Planet Hotels & Resorts continues to strengthen its footprint across India by advancing a robust and strategically curated development pipeline. Under the leadership of Anand Chatterjee, who has led the company’s hospitality vertical for over a decade, the brand is steadily redefining premium lifestyle hospitality across key markets.

Since its early ventures in 2013, marked by the launch of the Planet Hollywood Beach Resort, the group has evolved into a dynamic hospitality player. Over the years, it has expanded its presence across high-growth destinations such as Thane, Powai, and Manali, thereby building a diversified portfolio across leisure and urban markets.

Moreover, flagship properties, including Planet Hollywood Thane City and The Beatle Hotel, anchor the brand’s urban portfolio and reflect its focus on design-led and experience-driven hospitality. In addition, the company strengthened its boutique segment in 2025 with the successful debut of its Manali property under The Beatle brand, catering to travellers seeking elevated mountain experiences.

Further advancing its premium positioning, the group announced the launch of Kings Mansion in early 2026. Located in North Goa, this exclusive property is designed as a refined retreat for ultra-premium travellers, combining privacy, bespoke experiences, and distinctive design elements.

Looking ahead, Planet Hotels & Resorts has outlined an ambitious expansion roadmap. The company plans to develop new properties across key destinations such as New Delhi, Tirupati, Udaipur, and Hyderabad, while also evaluating additional high-potential markets. Consequently, these developments align with the brand’s vision to establish a strong presence across India’s leading leisure, spiritual, and urban hubs.

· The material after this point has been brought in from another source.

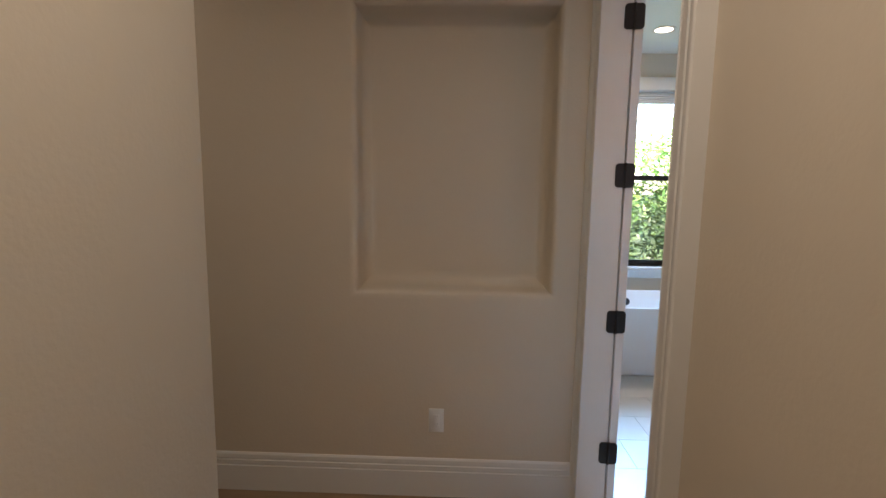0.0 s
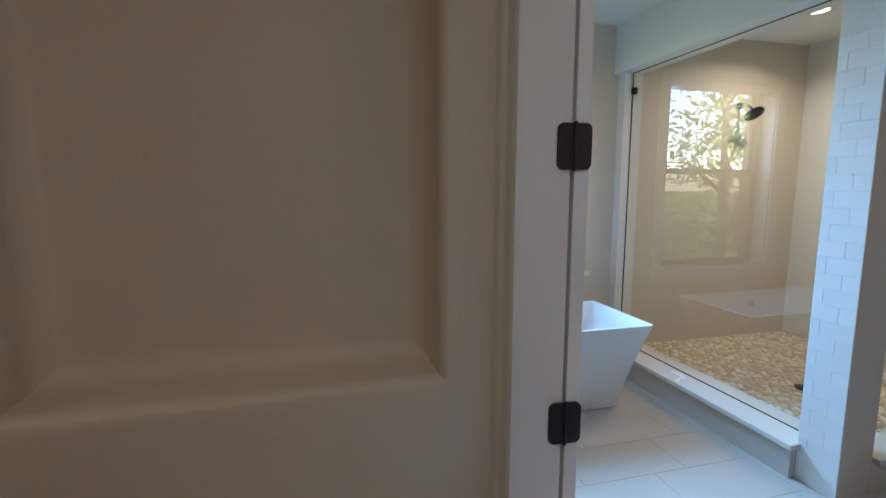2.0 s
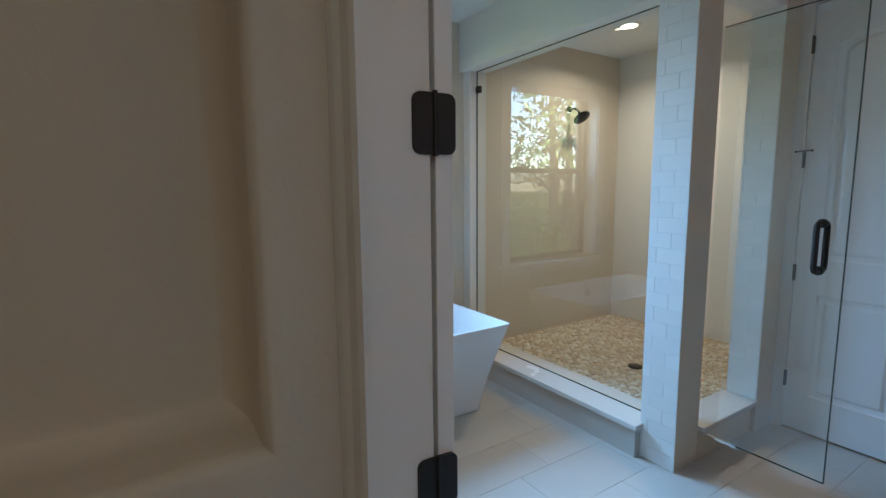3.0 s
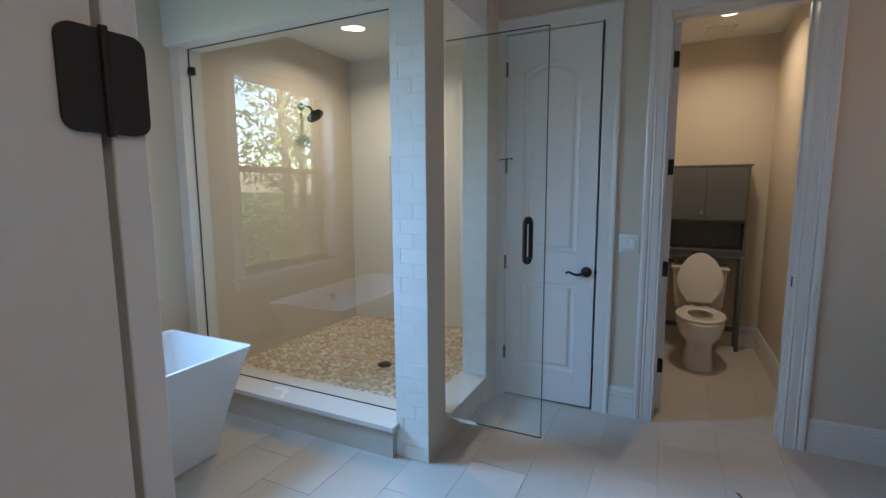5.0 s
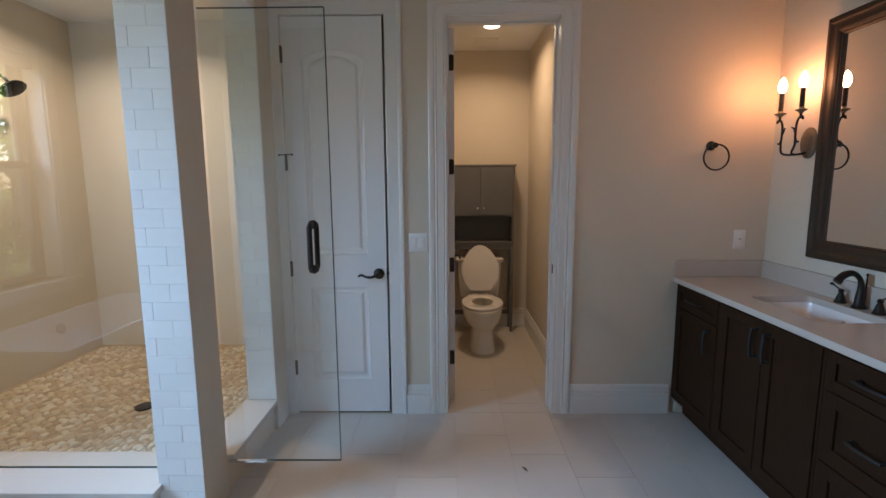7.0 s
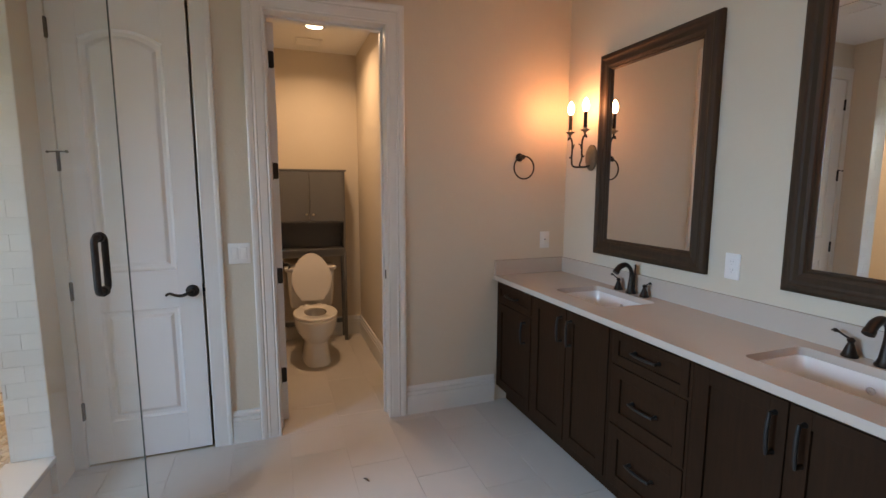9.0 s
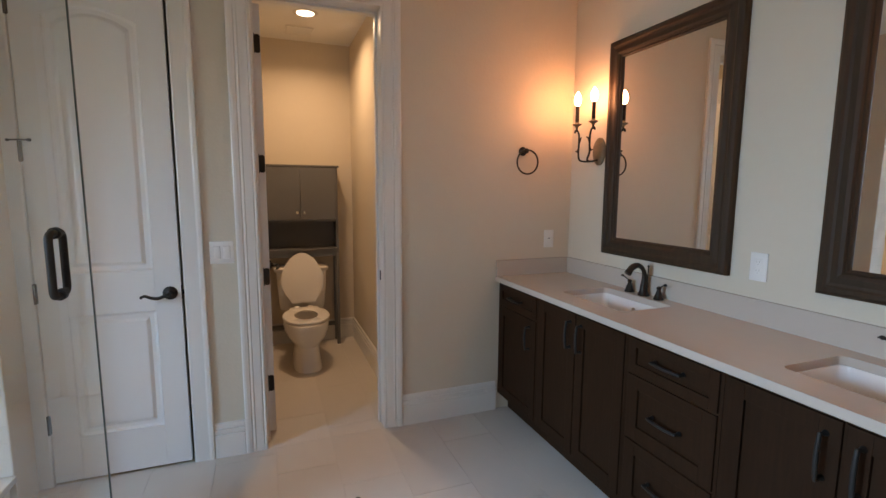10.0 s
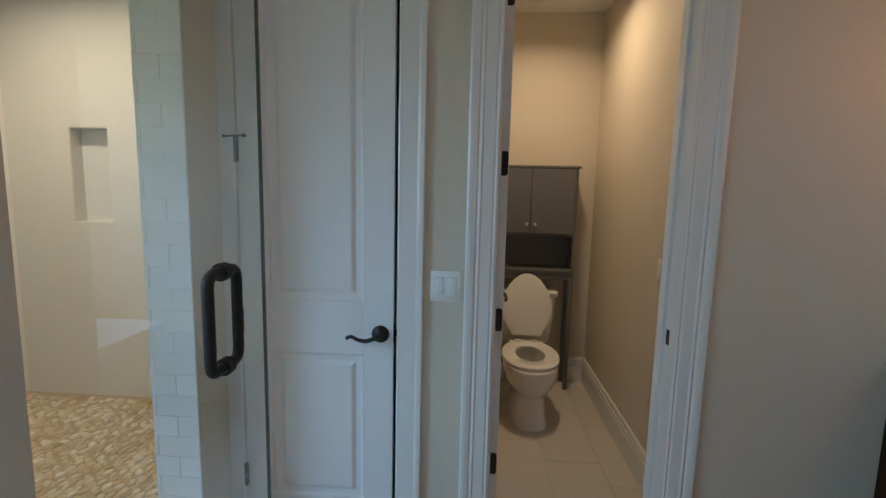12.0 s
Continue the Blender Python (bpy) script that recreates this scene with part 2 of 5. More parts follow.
def smooth_path(pts, steps=6):
    p = [Vector(q) for q in pts]
    p = [2 * p[0] - p[1]] + p + [2 * p[-1] - p[-2]]
    out = []
    for a, b, c, d in zip(p, p[1:], p[2:], p[3:]):
        for k in range(steps):
            t = k / steps
            out.append(0.5 * ((2 * b) + (c - a) * t + (2 * a - 5 * b + 4 * c - d) * t * t + (3 * b - a - 3 * c + d) * t ** 3))
    out.append(p[-2])
    return out


def tube(bm, pts, radius, n=10, close=False):
    """A round bar along pts; radius: one number, or a function of 0..1."""
    pts = [Vector(p) for p in pts]
    rows, side = [], None
    for i, p in enumerate(pts):
        if close:
            d = (pts[(i + 1) % len(pts)] - pts[i - 1]).normalized()
        else:
            d = (pts[min(i + 1, len(pts) - 1)] - pts[max(i - 1, 0)]).normalized()
        if side is None:
            side = d.orthogonal().normalized()
        side = (side - d * side.dot(d)).normalized()
        up = d.cross(side)
        r = radius(i / (len(pts) - 1)) if callable(radius) else radius
        rows.append([p + r * (math.cos(2 * math.pi * k / n) * side + math.sin(2 * math.pi * k / n) * up) for k in range(n)])
    if close:
        rows.append(rows[0])
        loft(bm, rows, False, False)
        bmesh.ops.remove_doubles(bm, verts=bm.verts, dist=1e-5)
    else:
        loft(bm, rows)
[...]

Commenting on the company’s growth trajectory, Anand Chatterjee said, “Our expansion strategy is deeply rooted in identifying emerging lifestyle destinations and curating experiences that resonate with the evolving expectations of today’s traveller. As we scale across diverse markets, our focus remains on delivering design-forward environments, intuitive service, and immersive stays that define modern premium hospitality. This journey is not just about growth in numbers but about creating meaningful, differentiated experiences across every touchpoint.”

Planet Hotels & Resorts continues to scale its operations through a strategic mix of flagship, boutique, and ultra-premium developments. By focusing on experiential hospitality and expanding into high-demand destinations, the company aims to capitalise on India’s growing travel and tourism sector while setting new benchmarks in premium lifestyle hospitality.